Let me say now why I think New Zealand has a great future. We have natural advantages in the world with abundant fresh water, renewable energy and robustness to climate change; we have extraordinarily beautiful natural environments, an excellent education system and a civil society. Once we get our on model of our country right, once we project who we are to the world as a smart innovative economy, we are an obvious place for talent to reside, attracting the best of our diaspora home, attracting the best migrants to want to live here. And most importantly we can motivate our most underutilised potential, our kids who know nothing of what is happening in the TIN00 story.
I want to finish with two requests to you all.

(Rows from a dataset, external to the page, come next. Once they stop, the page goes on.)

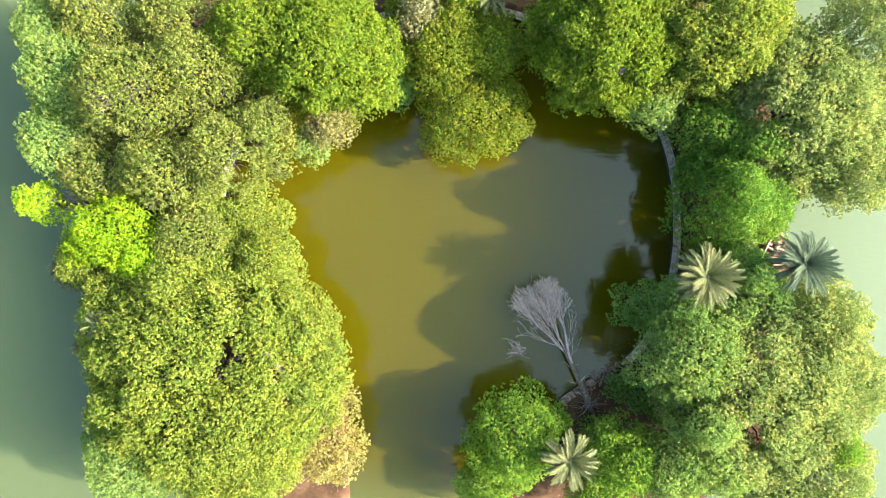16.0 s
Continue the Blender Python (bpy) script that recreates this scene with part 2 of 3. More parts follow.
def land(x, y):
    """How far inside the land a place lies, in metres; minus in the water."""
    a, r = np.degrees(np.arctan2(y - CY, x - CX)), np.hypot(x - CX, y - CY)
    d = np.minimum(r - inner(a) - 0.3, outer(a) - r)
    return np.where(y < -10, np.minimum(d, -np.where(y < -12, 6.0 - np.abs(x + 2.4), -9.0)), d)


def ground_height(x, y):
    d = land(x, y)
    far = np.hypot(x, y)
    h = np.clip(d * 0.9, -1.2, 0.36) + 0.05 * np.sin(1.7 * x + 0.6 * y) * np.cos(1.3 * y - 0.4 * x) * (d > 0.4)
    return np.where(far > 150, np.clip((far - 165) * 0.05, -1.2, 2.0), h)


# ---- the large structure ----
xs = np.concatenate([[-600, -400, -300, -220, -170, -150, -120, -80, -60], np.arange(-46, 46.01, 0.4), [60, 80, 120, 150, 170, 220, 300, 400, 600]])
ys = np.concatenate([[-600, -400, -300, -220, -170, -150, -120, -80, -60], np.arange(-42, 42.01, 0.4), [60, 80, 120, 150, 170, 220, 300, 400, 600]])
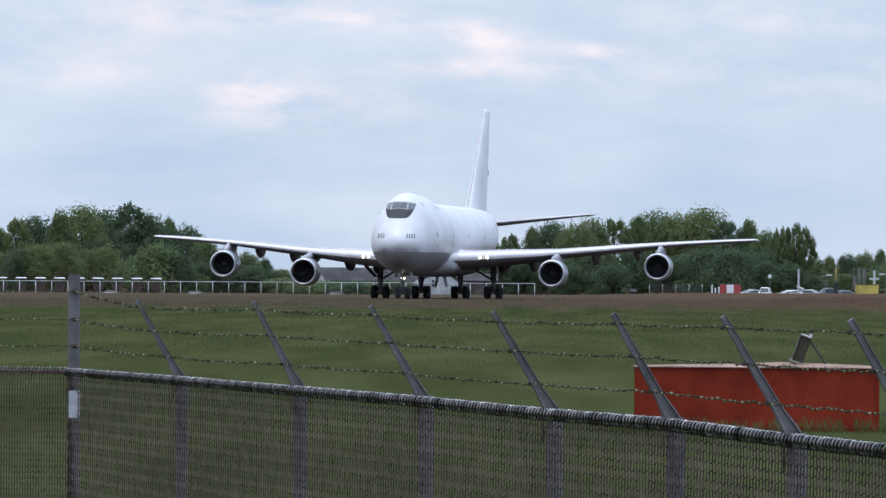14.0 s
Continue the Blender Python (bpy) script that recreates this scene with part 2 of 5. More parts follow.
M_GDOOR = material("gear_door_paint", (0.30, 0.30, 0.32), 0.45, 0.0, 0.12, 0.06, 1.0, 8.0)
M_FINEDGE = material("fin_edge_brownish", (0.40, 0.36, 0.365), 0.5, 0.0, 0.1, 0.06, 1.0, 8.0)
M_SEAM = material("door_seam_grey", (0.54, 0.53, 0.56), 0.5, 0.0, 0.05, 0.05, 1.0, 8.0)
M_LINE = material("door_outline_grey", (0.30, 0.30, 0.33), 0.5, 0.0, 0.05, 0.05, 1.0, 8.0)
M_LAMP = glowing("landing_lamp", (1.0, 0.90, 0.72), 7.0)
M_GALV = material("galvanised_steel", (0.140, 0.130, 0.136), 0.65, 0.1, 0.18, 0.16, 6.0, 60.0, bump=0.15, gloss=0.3)
M_WIRE = material("fence_wire", (0.082, 0.061, 0.054), 0.8, 0.0, 0.2, 0.25, 9.0, 120.0, gloss=0.0)
M_STRAND = material("weathered_wire_strand", (0.050, 0.050, 0.032), 0.8, 0.0, 0.2, 0.25, 9.0, 120.0, gloss=0.0)
M_COIL = material("bright_fence_wire", (0.165, 0.157, 0.157), 0.25, 0.9, 0.35, 0.3, 9.0, 120.0, spread=0.5)
M_BARB = material("barbed_wire_steel", (0.165, 0.168, 0.095), 0.6, 0.0, 0.3, 0.3, 30.0, 200.0, spread=0.95, gloss=0.15)
M_PLATE = material("white_plate", (0.42, 0.42, 0.45), 0.5, 0.0, 0.12, 0.08, 12.0, 80.0)
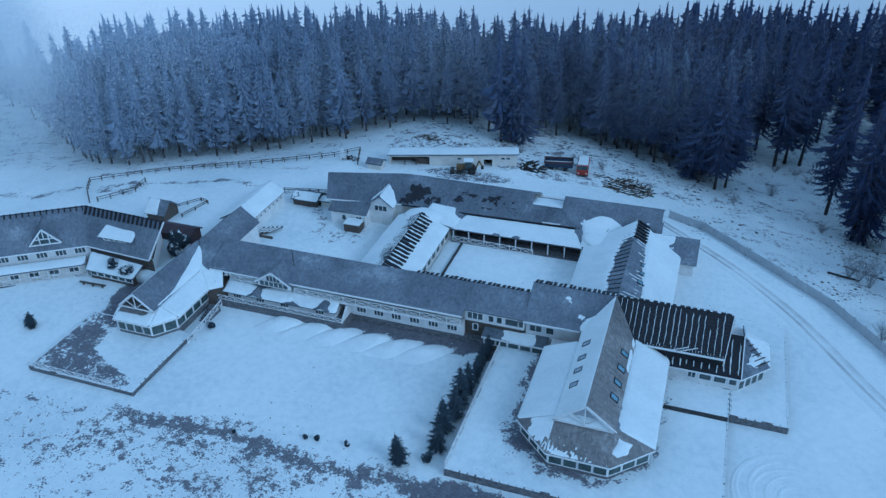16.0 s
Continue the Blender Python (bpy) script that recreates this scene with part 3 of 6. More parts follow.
def front_dark(x, y):
    """Snow melts back along the foot of the walls, most of all on the west side."""
    d = -inside(BAY, x, y)
    w = 0.6 * noise.noise((x * 0.4, y * 0.4, 6))
    return max(0.06, (0.70 if x < 2 else 0.45) * (1 - rise(0.3, 3.6 if x < -2 else 2.4 if x < 4 else 1.2, d + 1.4 * w)))


terrace("terrace_front", rect(-14.6, -29.8, 16.3, -5.6), 1.3, "raised front terrace with dark stone retaining wall under snow", front_dark)
terrace("terrace_east", rect(16.35, -10.6, 23.3, 10.8), 1.25, "raised side terrace with a low stone wall under snow")
def west_dark(x, y):
    w = 0.8 * noise.noise((x * 0.5, y * 0.5, 8))
    edge = float(np.interp(y, (-29.0, -27.5, -26.0, -24.0, -17.0), (-60.0, -60.6, -65.0, -69.5, -70.8)))
    return max(0.08, 0.66 * (1 - rise(-1.4, 1.4, x + w - edge)))


terrace("terrace_west", rect(-76.2, -30.0, -58.6, -16.5), 0.9, "raised terrace with thin snow over dark grass",
        west_dark)


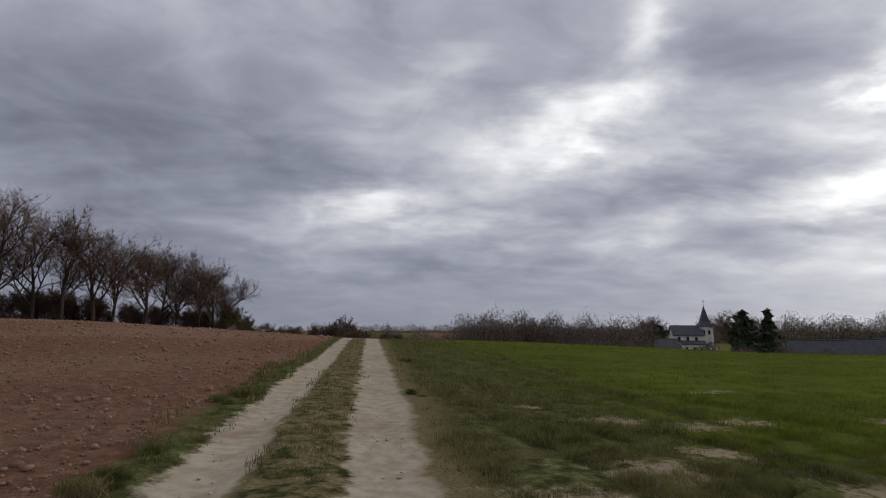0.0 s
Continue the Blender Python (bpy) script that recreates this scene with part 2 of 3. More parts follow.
SOIL = soil_material()
BLADE = leafy("grass_blade", (0.030, 0.036, 0.014), (0.190, 0.192, 0.070), (0.05, 0.06, 0.018), (0.24, 0.25, 0.07), 0.3, 0.02, 3.2)
CORN = leafy("young_corn_blade", (0.048, 0.059, 0.013), (0.172, 0.202, 0.034), (0.08, 0.10, 0.012), (0.26, 0.30, 0.036), 0.3, 0.02, 2.2)
STRAW = leafy("dry_grass_blade", (0.13, 0.10, 0.05), (0.30, 0.25, 0.14), (0.15, 0.11, 0.05), (0.25, 0.2, 0.1), 0.25, 0.0)
LEAF = leafy("fresh_willow_leaf", (0.115, 0.135, 0.032), (0.250, 0.268, 0.062), (0.29, 0.34, 0.032), (0.56, 0.60, 0.075), 0.55, 0.25)
IVY = leafy("hedge_leaf", (0.074, 0.084, 0.027), (0.190, 0.196, 0.062), (0.13, 0.15, 0.03), (0.35, 0.37, 0.08), 0.5, 0.2)
BUD = leafy("opening_bud", (0.10, 0.075, 0.035), (0.17, 0.15, 0.05), (0.12, 0.1, 0.03), (0.2, 0.18, 0.05), 0.3)
BLOSSOM = plain("pale_pink_blossom", (0.45, 0.33, 0.32), (0.6, 0.5, 0.48), random_by="island")
BARK = plain("grey_brown_bark", (0.028, 0.021, 0.016), (0.070, 0.056, 0.044), 9, 0.95, 0.8, 40, streak=(1, 1, 0.25))
TWIG = plain("brown_twig", (0.088, 0.054, 0.042), (0.165, 0.108, 0.084), 2, 0.9, 0, 9, random_by="object")
BRUSH = plain("bare_winter_brush", (0.085, 0.064, 0.054), (0.165, 0.128, 0.105), 0.25, 0.95, 0, 2, random_by="island")
SCRUB = plain("pale_budding_scrub", (0.120, 0.102, 0.060), (0.240, 0.215, 0.125), 0.25, 0.95, 0, 2, random_by="island")
NEEDLE = plain("dark_conifer_needles", (0.030, 0.042, 0.027), (0.080, 0.100, 0.056), 1.5, 0.9, 0, 8, random_by="island")
CLOD = plain("dry_reddish_clod", (0.150, 0.085, 0.060), (0.300, 0.185, 0.130), 6, 0.95, 0.6, 40, random_by="island")
STONE = plain("pale_path_pebble", (0.25, 0.21, 0.16), (0.48, 0.43, 0.36), 20, 0.9, 0.2, 60, random_by="object")
RAIL = plain("weathered_brown_wood", (0.030, 0.022, 0.017), (0.085, 0.062, 0.048), 3, 0.85, 0.7, 30, streak=(1, 1, 14))
PLASTER = plain("white_plaster", (0.62, 0.61, 0.58), (0.80, 0.79, 0.76), 0.5, 0.9, 0.1, 8)
CREAM = plain("cream_plaster", (0.40, 0.36, 0.29), (0.54, 0.49, 0.41), 0.5, 0.9, 0.1, 8)
BEIGE = plain("weathered_beige_wall", (0.15, 0.122, 0.094), (0.25, 0.21, 0.165), 0.5, 0.9, 0.1, 8)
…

First, embrace the paradox. Because New Zealand is 0.2% of the world's economy, that economy is 500 times larger. That means we can succeed in the niche markets of the world, growing businesses that are substantial in the New Zealand context. We have to think like Singapore, not as we have done for 150 years, as a country that can live off its natural resources. And the further a business is from the primary sector, the more the drive to innovate.
Second, tell the story. Many of you are invisible because your markets are almost entirely abroad and what you do, in your niche areas of business, is often mysterious to the public. But your kids are growing up here. Be visible in New Zealand; work with local schools and the parents of the kids to tell them about the opportunities that businesses like yours present. Sponsor locally, even if your markets are abroad.
We have grown a $7 billion a year innovation sector with $5 billion per annum of exports without most New Zealanders even being aware that this is what we can do. Imagine what will happen when all New Zealanders discover what we really are good at. Then we will have bridged the prosperity gap and New Zealand really will be a place where talent wants to live.